I do ask for permission. I work with many out of state buyers, even some out of country. Many times we view homes while they are visiting Tucson, AZ and if we dont find one we like, set them up on a portal. Some buyers choose to make an offer site unseen, for them I offer to take photos, videos, etc. I do ask the listing agent first, to get permission. Granted, I dont do this for all buyers as some simply are not comfortable buying sight unseen.
I don't know why a seller wouldn't want a serious buyer taking pictures or measurments.
Now if they were trying to take pictures of security equipment or how to remove the TV from the wall, etc I think you have a different set of problems.
Interesting question. I've had a few buyers along the way who have taken pictures...they were genuine buyers. I didn't think twice about it...maybe I should...I do know that when buyers see many homes at one time, it's easy to forget themm so pictures can be helpful in jogging memories.
Depends on whether it is occupied.
You have a valid point. If the home was vacant, they could take all the photos they want, but if it was occupied, you never know what those pictures could be used for.
NO...I give them a copy of all the photo's on the MLS. Anyting more they need permission.
Paul Henderson Absolutely not without the permission of the sellers through their respective agent.
You're supposed to get permission in our area.
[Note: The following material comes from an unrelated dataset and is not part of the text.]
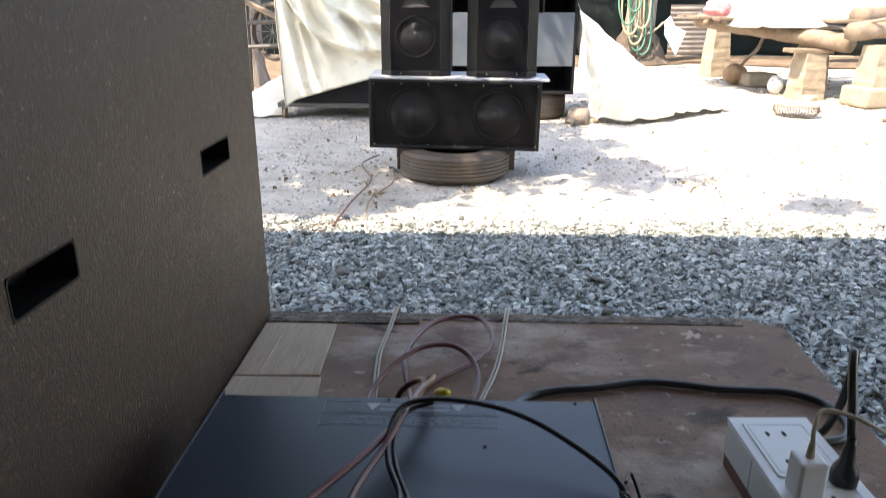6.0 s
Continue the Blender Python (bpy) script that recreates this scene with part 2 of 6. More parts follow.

Now, some higher-ups within the board have told us if the Buyer is taking a picture to review later that night in deciding what house to purchase it's ok but it's not ok to post on social media and I remind them of such.
It's all about common sense.
I do ask the homeowners and they have always agreed...
If the home is shown on Zillow the seller has ALREADY forfeited all rights to the imagery of the home. If the home appears on Google maps, the intent of the owner becomes even more clear.
If however the listing agent is PROTECTING their client and takes measures to avoid the perils and hazards created by Zillow, permission will be needed.
Should the seller fall victim to the peril and hazard created, and such peril and hazard not disclosed, the listing agent, their broker, and franchise should be held financially and criminally accountable.
And if the new owner becomes a victim related to the information found on Zillow, the buyers agent, buyer broker, buyer broker franchise, listing agent, listing agent broker and listing agent brokers franchise should all be held financially and criminally accountable for not disclosing such peril and hazard exists for the new owner.